## Dataset content

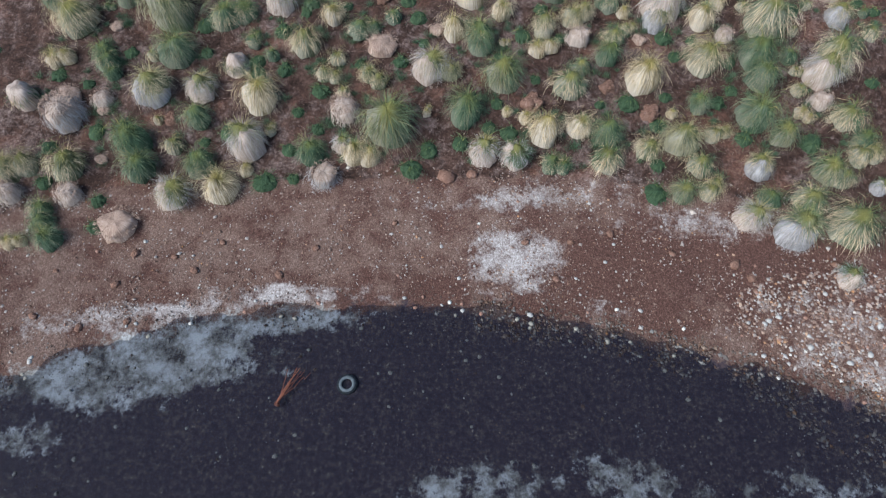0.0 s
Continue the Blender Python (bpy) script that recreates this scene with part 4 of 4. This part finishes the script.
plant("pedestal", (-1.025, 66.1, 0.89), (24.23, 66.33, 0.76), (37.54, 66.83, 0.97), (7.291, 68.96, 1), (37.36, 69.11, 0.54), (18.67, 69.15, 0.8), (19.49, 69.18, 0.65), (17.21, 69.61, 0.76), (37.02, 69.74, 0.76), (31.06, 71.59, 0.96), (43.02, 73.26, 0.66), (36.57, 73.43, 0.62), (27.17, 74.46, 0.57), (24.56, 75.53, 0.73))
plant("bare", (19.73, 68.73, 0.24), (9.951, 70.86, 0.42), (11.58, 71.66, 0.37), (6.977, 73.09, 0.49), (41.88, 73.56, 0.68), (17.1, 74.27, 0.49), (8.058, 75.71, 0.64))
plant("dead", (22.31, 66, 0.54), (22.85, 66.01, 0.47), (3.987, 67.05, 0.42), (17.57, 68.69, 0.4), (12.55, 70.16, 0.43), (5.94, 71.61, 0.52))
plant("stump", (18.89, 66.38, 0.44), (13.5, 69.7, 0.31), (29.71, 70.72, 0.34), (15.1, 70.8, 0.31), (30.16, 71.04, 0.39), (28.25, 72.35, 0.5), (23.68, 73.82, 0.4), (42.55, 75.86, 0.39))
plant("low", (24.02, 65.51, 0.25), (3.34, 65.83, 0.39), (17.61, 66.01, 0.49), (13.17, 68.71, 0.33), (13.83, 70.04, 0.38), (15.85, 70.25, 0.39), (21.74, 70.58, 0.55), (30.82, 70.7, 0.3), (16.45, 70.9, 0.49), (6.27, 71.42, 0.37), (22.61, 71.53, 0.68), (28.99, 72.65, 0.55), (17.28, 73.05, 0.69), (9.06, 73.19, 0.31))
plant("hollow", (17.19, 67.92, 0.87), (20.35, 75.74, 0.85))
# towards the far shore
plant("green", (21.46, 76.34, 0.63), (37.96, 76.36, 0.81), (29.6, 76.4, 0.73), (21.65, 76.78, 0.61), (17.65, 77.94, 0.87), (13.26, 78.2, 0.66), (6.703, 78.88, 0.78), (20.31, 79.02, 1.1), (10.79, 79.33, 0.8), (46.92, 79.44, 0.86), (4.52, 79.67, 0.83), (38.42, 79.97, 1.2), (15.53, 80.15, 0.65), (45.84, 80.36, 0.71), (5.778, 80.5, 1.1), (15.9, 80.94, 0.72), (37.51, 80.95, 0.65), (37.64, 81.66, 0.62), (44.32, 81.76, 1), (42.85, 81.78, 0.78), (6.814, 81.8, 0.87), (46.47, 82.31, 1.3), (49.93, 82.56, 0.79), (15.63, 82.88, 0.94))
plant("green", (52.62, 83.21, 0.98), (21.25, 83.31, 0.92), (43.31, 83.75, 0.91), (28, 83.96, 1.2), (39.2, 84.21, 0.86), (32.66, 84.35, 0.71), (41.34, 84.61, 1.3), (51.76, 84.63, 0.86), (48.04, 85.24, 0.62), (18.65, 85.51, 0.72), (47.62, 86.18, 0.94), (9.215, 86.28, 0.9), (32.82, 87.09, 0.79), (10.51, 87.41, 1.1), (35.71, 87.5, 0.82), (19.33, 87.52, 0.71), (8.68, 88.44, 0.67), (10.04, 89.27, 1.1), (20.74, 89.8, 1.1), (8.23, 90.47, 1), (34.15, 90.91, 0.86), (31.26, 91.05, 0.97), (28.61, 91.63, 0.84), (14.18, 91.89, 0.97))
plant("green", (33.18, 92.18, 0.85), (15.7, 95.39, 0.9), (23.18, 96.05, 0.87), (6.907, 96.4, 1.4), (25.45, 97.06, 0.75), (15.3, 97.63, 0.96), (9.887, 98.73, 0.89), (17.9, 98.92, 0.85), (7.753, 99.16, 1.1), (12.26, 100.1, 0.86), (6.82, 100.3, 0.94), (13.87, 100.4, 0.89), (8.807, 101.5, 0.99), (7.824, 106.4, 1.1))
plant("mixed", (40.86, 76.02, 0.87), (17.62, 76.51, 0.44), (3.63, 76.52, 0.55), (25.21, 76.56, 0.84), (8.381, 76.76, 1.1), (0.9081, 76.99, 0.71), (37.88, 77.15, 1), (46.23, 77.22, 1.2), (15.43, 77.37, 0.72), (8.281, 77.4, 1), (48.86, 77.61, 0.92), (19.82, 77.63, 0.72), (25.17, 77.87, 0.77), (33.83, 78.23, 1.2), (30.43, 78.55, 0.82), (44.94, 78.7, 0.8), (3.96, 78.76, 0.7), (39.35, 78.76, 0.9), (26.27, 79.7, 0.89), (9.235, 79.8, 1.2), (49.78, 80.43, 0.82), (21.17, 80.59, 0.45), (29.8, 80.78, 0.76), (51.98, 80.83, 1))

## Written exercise
Pictures are excluded; output everything else in the data verbatim.

## Written response
0.0 s
Continue the Blender Python (bpy) script that recreates this scene with part 4 of 4. This part finishes the script.
plant("pedestal", (-1.025, 66.1, 0.89), (24.23, 66.33, 0.76), (37.54, 66.83, 0.97), (7.291, 68.96, 1), (37.36, 69.11, 0.54), (18.67, 69.15, 0.8), (19.49, 69.18, 0.65), (17.21, 69.61, 0.76), (37.02, 69.74, 0.76), (31.06, 71.59, 0.96), (43.02, 73.26, 0.66), (36.57, 73.43, 0.62), (27.17, 74.46, 0.57), (24.56, 75.53, 0.73))
plant("bare", (19.73, 68.73, 0.24), (9.951, 70.86, 0.42), (11.58, 71.66, 0.37), (6.977, 73.09, 0.49), (41.88, 73.56, 0.68), (17.1, 74.27, 0.49), (8.058, 75.71, 0.64))
plant("dead", (22.31, 66, 0.54), (22.85, 66.01, 0.47), (3.987, 67.05, 0.42), (17.57, 68.69, 0.4), (12.55, 70.16, 0.43), (5.94, 71.61, 0.52))
plant("stump", (18.89, 66.38, 0.44), (13.5, 69.7, 0.31), (29.71, 70.72, 0.34), (15.1, 70.8, 0.31), (30.16, 71.04, 0.39), (28.25, 72.35, 0.5), (23.68, 73.82, 0.4), (42.55, 75.86, 0.39))
plant("low", (24.02, 65.51, 0.25), (3.34, 65.83, 0.39), (17.61, 66.01, 0.49), (13.17, 68.71, 0.33), (13.83, 70.04, 0.38), (15.85, 70.25, 0.39), (21.74, 70.58, 0.55), (30.82, 70.7, 0.3), (16.45, 70.9, 0.49), (6.27, 71.42, 0.37), (22.61, 71.53, 0.68), (28.99, 72.65, 0.55), (17.28, 73.05, 0.69), (9.06, 73.19, 0.31))
plant("hollow", (17.19, 67.92, 0.87), (20.35, 75.74, 0.85))
# towards the far shore
plant("green", (21.46, 76.34, 0.63), (37.96, 76.36, 0.81), (29.6, 76.4, 0.73), (21.65, 76.78, 0.61), (17.65, 77.94, 0.87), (13.26, 78.2, 0.66), (6.703, 78.88, 0.78), (20.31, 79.02, 1.1), (10.79, 79.33, 0.8), (46.92, 79.44, 0.86), (4.52, 79.67, 0.83), (38.42, 79.97, 1.2), (15.53, 80.15, 0.65), (45.84, 80.36, 0.71), (5.778, 80.5, 1.1), (15.9, 80.94, 0.72), (37.51, 80.95, 0.65), (37.64, 81.66, 0.62), (44.32, 81.76, 1), (42.85, 81.78, 0.78), (6.814, 81.8, 0.87), (46.47, 82.31, 1.3), (49.93, 82.56, 0.79), (15.63, 82.88, 0.94))
plant("green", (52.62, 83.21, 0.98), (21.25, 83.31, 0.92), (43.31, 83.75, 0.91), (28, 83.96, 1.2), (39.2, 84.21, 0.86), (32.66, 84.35, 0.71), (41.34, 84.61, 1.3), (51.76, 84.63, 0.86), (48.04, 85.24, 0.62), (18.65, 85.51, 0.72), (47.62, 86.18, 0.94), (9.215, 86.28, 0.9), (32.82, 87.09, 0.79), (10.51, 87.41, 1.1), (35.71, 87.5, 0.82), (19.33, 87.52, 0.71), (8.68, 88.44, 0.67), (10.04, 89.27, 1.1), (20.74, 89.8, 1.1), (8.23, 90.47, 1), (34.15, 90.91, 0.86), (31.26, 91.05, 0.97), (28.61, 91.63, 0.84), (14.18, 91.89, 0.97))
plant("green", (33.18, 92.18, 0.85), (15.7, 95.39, 0.9), (23.18, 96.05, 0.87), (6.907, 96.4, 1.4), (25.45, 97.06, 0.75), (15.3, 97.63, 0.96), (9.887, 98.73, 0.89), (17.9, 98.92, 0.85), (7.753, 99.16, 1.1), (12.26, 100.1, 0.86), (6.82, 100.3, 0.94), (13.87, 100.4, 0.89), (8.807, 101.5, 0.99), (7.824, 106.4, 1.1))
plant("mixed", (40.86, 76.02, 0.87), (17.62, 76.51, 0.44), (3.63, 76.52, 0.55), (25.21, 76.56, 0.84), (8.381, 76.76, 1.1), (0.9081, 76.99, 0.71), (37.88, 77.15, 1), (46.23, 77.22, 1.2), (15.43, 77.37, 0.72), (8.281, 77.4, 1), (48.86, 77.61, 0.92), (19.82, 77.63, 0.72), (25.17, 77.87, 0.77), (33.83, 78.23, 1.2), (30.43, 78.55, 0.82), (44.94, 78.7, 0.8), (3.96, 78.76, 0.7), (39.35, 78.76, 0.9), (26.27, 79.7, 0.89), (9.235, 79.8, 1.2), (49.78, 80.43, 0.82), (21.17, 80.59, 0.45), (29.8, 80.78, 0.76), (51.98, 80.83, 1))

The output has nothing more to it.